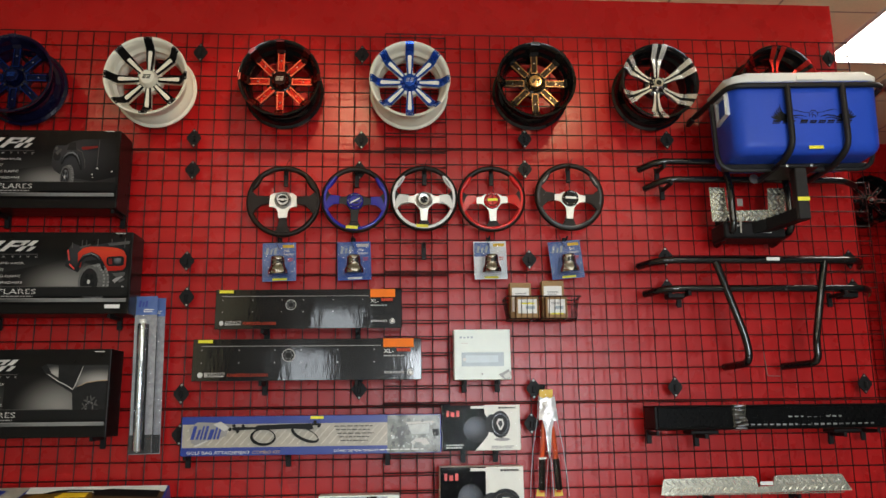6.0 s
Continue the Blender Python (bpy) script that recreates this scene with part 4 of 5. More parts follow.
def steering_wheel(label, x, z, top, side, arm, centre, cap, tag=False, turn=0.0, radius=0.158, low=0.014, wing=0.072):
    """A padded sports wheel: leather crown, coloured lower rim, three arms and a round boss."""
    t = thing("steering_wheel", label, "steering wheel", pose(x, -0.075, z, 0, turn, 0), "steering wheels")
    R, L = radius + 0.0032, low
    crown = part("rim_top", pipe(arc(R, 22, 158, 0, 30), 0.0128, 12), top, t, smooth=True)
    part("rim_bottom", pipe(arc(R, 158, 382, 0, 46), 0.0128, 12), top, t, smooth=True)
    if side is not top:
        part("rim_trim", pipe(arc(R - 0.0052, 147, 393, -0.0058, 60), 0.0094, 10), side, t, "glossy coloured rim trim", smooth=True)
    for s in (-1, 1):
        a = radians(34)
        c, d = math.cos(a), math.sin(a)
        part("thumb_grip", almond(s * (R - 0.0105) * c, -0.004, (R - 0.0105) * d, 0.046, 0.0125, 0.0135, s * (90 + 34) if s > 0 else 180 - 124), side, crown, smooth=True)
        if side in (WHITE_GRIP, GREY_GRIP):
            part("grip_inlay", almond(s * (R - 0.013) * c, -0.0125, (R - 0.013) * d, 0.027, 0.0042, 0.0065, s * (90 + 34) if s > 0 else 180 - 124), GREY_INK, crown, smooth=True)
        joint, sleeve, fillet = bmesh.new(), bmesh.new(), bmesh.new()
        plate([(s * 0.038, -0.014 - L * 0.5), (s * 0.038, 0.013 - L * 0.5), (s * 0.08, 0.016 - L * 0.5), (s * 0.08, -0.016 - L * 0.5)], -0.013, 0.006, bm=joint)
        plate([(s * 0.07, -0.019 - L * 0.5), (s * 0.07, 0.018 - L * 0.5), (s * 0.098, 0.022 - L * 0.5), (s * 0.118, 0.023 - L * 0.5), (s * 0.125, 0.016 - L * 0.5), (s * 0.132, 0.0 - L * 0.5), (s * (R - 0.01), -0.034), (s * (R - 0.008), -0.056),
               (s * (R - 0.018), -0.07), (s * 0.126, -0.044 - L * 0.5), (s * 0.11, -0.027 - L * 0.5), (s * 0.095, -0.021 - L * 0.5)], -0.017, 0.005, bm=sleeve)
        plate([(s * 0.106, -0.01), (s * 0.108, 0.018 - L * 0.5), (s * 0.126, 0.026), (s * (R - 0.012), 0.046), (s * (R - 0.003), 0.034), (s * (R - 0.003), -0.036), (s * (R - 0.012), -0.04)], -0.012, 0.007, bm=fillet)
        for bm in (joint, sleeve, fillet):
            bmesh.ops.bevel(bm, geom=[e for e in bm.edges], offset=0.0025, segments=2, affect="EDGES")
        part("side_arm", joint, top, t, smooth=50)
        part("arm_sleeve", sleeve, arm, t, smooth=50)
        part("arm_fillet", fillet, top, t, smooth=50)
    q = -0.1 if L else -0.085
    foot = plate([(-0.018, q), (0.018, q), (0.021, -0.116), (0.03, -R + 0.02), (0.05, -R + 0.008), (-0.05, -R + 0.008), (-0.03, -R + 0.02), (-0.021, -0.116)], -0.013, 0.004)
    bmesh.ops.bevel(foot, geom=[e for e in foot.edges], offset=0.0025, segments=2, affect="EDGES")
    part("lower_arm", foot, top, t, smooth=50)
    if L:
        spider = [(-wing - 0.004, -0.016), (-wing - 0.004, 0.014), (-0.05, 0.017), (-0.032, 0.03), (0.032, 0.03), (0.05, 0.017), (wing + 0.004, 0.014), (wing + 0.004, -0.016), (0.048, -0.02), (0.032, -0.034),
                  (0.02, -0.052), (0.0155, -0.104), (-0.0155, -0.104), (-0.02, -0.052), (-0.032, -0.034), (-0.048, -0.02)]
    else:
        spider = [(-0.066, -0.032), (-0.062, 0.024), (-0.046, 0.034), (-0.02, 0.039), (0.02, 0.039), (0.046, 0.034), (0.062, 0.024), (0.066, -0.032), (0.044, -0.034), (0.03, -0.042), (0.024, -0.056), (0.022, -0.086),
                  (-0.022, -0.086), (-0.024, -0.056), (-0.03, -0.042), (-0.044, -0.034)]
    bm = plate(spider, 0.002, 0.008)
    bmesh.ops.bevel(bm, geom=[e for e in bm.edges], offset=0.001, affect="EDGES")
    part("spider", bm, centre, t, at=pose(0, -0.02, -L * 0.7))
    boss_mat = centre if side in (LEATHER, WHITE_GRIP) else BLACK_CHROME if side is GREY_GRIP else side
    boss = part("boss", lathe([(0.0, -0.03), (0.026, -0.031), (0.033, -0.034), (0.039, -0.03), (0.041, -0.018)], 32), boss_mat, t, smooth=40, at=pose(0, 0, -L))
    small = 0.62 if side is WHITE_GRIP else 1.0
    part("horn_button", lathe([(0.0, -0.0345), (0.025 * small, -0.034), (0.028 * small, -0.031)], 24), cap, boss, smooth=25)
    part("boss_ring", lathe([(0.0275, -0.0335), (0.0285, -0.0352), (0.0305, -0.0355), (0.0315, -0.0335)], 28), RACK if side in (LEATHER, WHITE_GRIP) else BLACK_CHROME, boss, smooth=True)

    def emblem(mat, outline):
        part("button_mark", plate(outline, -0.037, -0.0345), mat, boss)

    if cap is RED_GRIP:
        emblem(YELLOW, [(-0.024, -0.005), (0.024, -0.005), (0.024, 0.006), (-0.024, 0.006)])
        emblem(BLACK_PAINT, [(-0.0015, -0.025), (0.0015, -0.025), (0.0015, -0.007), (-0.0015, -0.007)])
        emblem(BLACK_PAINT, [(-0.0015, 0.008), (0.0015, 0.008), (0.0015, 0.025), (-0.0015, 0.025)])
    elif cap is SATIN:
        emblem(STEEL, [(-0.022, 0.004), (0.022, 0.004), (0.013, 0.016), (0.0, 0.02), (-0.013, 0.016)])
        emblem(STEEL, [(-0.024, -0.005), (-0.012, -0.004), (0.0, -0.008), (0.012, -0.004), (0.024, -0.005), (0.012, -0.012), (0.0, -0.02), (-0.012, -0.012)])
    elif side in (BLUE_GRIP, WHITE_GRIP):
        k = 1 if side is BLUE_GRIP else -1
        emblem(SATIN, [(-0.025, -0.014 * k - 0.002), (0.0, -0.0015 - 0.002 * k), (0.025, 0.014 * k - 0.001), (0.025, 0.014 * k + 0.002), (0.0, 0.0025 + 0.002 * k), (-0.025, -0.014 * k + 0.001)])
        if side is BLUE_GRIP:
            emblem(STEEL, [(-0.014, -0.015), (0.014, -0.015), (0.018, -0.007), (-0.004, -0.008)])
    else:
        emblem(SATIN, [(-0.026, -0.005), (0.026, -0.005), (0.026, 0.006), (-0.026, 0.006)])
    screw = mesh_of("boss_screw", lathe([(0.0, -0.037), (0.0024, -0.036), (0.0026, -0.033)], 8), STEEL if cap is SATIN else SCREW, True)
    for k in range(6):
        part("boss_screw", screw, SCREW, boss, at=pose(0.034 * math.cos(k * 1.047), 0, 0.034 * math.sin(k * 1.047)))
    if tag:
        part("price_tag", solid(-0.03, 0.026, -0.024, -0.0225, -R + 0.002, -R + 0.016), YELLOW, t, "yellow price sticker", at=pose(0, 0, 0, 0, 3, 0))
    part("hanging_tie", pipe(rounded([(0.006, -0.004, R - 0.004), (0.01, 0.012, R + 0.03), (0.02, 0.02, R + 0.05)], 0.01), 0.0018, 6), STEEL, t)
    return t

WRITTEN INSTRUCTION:
Extract all the data above exactly, excluding every picture.

SOLUTION:
6.0 s
Continue the Blender Python (bpy) script that recreates this scene with part 4 of 5. More parts follow.
def steering_wheel(label, x, z, top, side, arm, centre, cap, tag=False, turn=0.0, radius=0.158, low=0.014, wing=0.072):
    """A padded sports wheel: leather crown, coloured lower rim, three arms and a round boss."""
    t = thing("steering_wheel", label, "steering wheel", pose(x, -0.075, z, 0, turn, 0), "steering wheels")
    R, L = radius + 0.0032, low
    crown = part("rim_top", pipe(arc(R, 22, 158, 0, 30), 0.0128, 12), top, t, smooth=True)
    part("rim_bottom", pipe(arc(R, 158, 382, 0, 46), 0.0128, 12), top, t, smooth=True)
    if side is not top:
        part("rim_trim", pipe(arc(R - 0.0052, 147, 393, -0.0058, 60), 0.0094, 10), side, t, "glossy coloured rim trim", smooth=True)
    for s in (-1, 1):
        a = radians(34)
        c, d = math.cos(a), math.sin(a)
        part("thumb_grip", almond(s * (R - 0.0105) * c, -0.004, (R - 0.0105) * d, 0.046, 0.0125, 0.0135, s * (90 + 34) if s > 0 else 180 - 124), side, crown, smooth=True)
        if side in (WHITE_GRIP, GREY_GRIP):
            part("grip_inlay", almond(s * (R - 0.013) * c, -0.0125, (R - 0.013) * d, 0.027, 0.0042, 0.0065, s * (90 + 34) if s > 0 else 180 - 124), GREY_INK, crown, smooth=True)
        joint, sleeve, fillet = bmesh.new(), bmesh.new(), bmesh.new()
        plate([(s * 0.038, -0.014 - L * 0.5), (s * 0.038, 0.013 - L * 0.5), (s * 0.08, 0.016 - L * 0.5), (s * 0.08, -0.016 - L * 0.5)], -0.013, 0.006, bm=joint)
        plate([(s * 0.07, -0.019 - L * 0.5), (s * 0.07, 0.018 - L * 0.5), (s * 0.098, 0.022 - L * 0.5), (s * 0.118, 0.023 - L * 0.5), (s * 0.125, 0.016 - L * 0.5), (s * 0.132, 0.0 - L * 0.5), (s * (R - 0.01), -0.034), (s * (R - 0.008), -0.056),
               (s * (R - 0.018), -0.07), (s * 0.126, -0.044 - L * 0.5), (s * 0.11, -0.027 - L * 0.5), (s * 0.095, -0.021 - L * 0.5)], -0.017, 0.005, bm=sleeve)
        plate([(s * 0.106, -0.01), (s * 0.108, 0.018 - L * 0.5), (s * 0.126, 0.026), (s * (R - 0.012), 0.046), (s * (R - 0.003), 0.034), (s * (R - 0.003), -0.036), (s * (R - 0.012), -0.04)], -0.012, 0.007, bm=fillet)
        for bm in (joint, sleeve, fillet):
            bmesh.ops.bevel(bm, geom=[e for e in bm.edges], offset=0.0025, segments=2, affect="EDGES")
        part("side_arm", joint, top, t, smooth=50)
        part("arm_sleeve", sleeve, arm, t, smooth=50)
        part("arm_fillet", fillet, top, t, smooth=50)
    q = -0.1 if L else -0.085
    foot = plate([(-0.018, q), (0.018, q), (0.021, -0.116), (0.03, -R + 0.02), (0.05, -R + 0.008), (-0.05, -R + 0.008), (-0.03, -R + 0.02), (-0.021, -0.116)], -0.013, 0.004)
    bmesh.ops.bevel(foot, geom=[e for e in foot.edges], offset=0.0025, segments=2, affect="EDGES")
    part("lower_arm", foot, top, t, smooth=50)
    if L:
        spider = [(-wing - 0.004, -0.016), (-wing - 0.004, 0.014), (-0.05, 0.017), (-0.032, 0.03), (0.032, 0.03), (0.05, 0.017), (wing + 0.004, 0.014), (wing + 0.004, -0.016), (0.048, -0.02), (0.032, -0.034),
                  (0.02, -0.052), (0.0155, -0.104), (-0.0155, -0.104), (-0.02, -0.052), (-0.032, -0.034), (-0.048, -0.02)]
    else:
        spider = [(-0.066, -0.032), (-0.062, 0.024), (-0.046, 0.034), (-0.02, 0.039), (0.02, 0.039), (0.046, 0.034), (0.062, 0.024), (0.066, -0.032), (0.044, -0.034), (0.03, -0.042), (0.024, -0.056), (0.022, -0.086),
                  (-0.022, -0.086), (-0.024, -0.056), (-0.03, -0.042), (-0.044, -0.034)]
    bm = plate(spider, 0.002, 0.008)
    bmesh.ops.bevel(bm, geom=[e for e in bm.edges], offset=0.001, affect="EDGES")
    part("spider", bm, centre, t, at=pose(0, -0.02, -L * 0.7))
    boss_mat = centre if side in (LEATHER, WHITE_GRIP) else BLACK_CHROME if side is GREY_GRIP else side
    boss = part("boss", lathe([(0.0, -0.03), (0.026, -0.031), (0.033, -0.034), (0.039, -0.03), (0.041, -0.018)], 32), boss_mat, t, smooth=40, at=pose(0, 0, -L))
    small = 0.62 if side is WHITE_GRIP else 1.0
    part("horn_button", lathe([(0.0, -0.0345), (0.025 * small, -0.034), (0.028 * small, -0.031)], 24), cap, boss, smooth=25)
    part("boss_ring", lathe([(0.0275, -0.0335), (0.0285, -0.0352), (0.0305, -0.0355), (0.0315, -0.0335)], 28), RACK if side in (LEATHER, WHITE_GRIP) else BLACK_CHROME, boss, smooth=True)

    def emblem(mat, outline):
        part("button_mark", plate(outline, -0.037, -0.0345), mat, boss)

    if cap is RED_GRIP:
        emblem(YELLOW, [(-0.024, -0.005), (0.024, -0.005), (0.024, 0.006), (-0.024, 0.006)])
        emblem(BLACK_PAINT, [(-0.0015, -0.025), (0.0015, -0.025), (0.0015, -0.007), (-0.0015, -0.007)])
        emblem(BLACK_PAINT, [(-0.0015, 0.008), (0.0015, 0.008), (0.0015, 0.025), (-0.0015, 0.025)])
    elif cap is SATIN:
        emblem(STEEL, [(-0.022, 0.004), (0.022, 0.004), (0.013, 0.016), (0.0, 0.02), (-0.013, 0.016)])
        emblem(STEEL, [(-0.024, -0.005), (-0.012, -0.004), (0.0, -0.008), (0.012, -0.004), (0.024, -0.005), (0.012, -0.012), (0.0, -0.02), (-0.012, -0.012)])
    elif side in (BLUE_GRIP, WHITE_GRIP):
        k = 1 if side is BLUE_GRIP else -1
        emblem(SATIN, [(-0.025, -0.014 * k - 0.002), (0.0, -0.0015 - 0.002 * k), (0.025, 0.014 * k - 0.001), (0.025, 0.014 * k + 0.002), (0.0, 0.0025 + 0.002 * k), (-0.025, -0.014 * k + 0.001)])
        if side is BLUE_GRIP:
            emblem(STEEL, [(-0.014, -0.015), (0.014, -0.015), (0.018, -0.007), (-0.004, -0.008)])
    else:
        emblem(SATIN, [(-0.026, -0.005), (0.026, -0.005), (0.026, 0.006), (-0.026, 0.006)])
    screw = mesh_of("boss_screw", lathe([(0.0, -0.037), (0.0024, -0.036), (0.0026, -0.033)], 8), STEEL if cap is SATIN else SCREW, True)
    for k in range(6):
        part("boss_screw", screw, SCREW, boss, at=pose(0.034 * math.cos(k * 1.047), 0, 0.034 * math.sin(k * 1.047)))
    if tag:
        part("price_tag", solid(-0.03, 0.026, -0.024, -0.0225, -R + 0.002, -R + 0.016), YELLOW, t, "yellow price sticker", at=pose(0, 0, 0, 0, 3, 0))
    part("hanging_tie", pipe(rounded([(0.006, -0.004, R - 0.004), (0.01, 0.012, R + 0.03), (0.02, 0.02, R + 0.05)], 0.01), 0.0018, 6), STEEL, t)
    return t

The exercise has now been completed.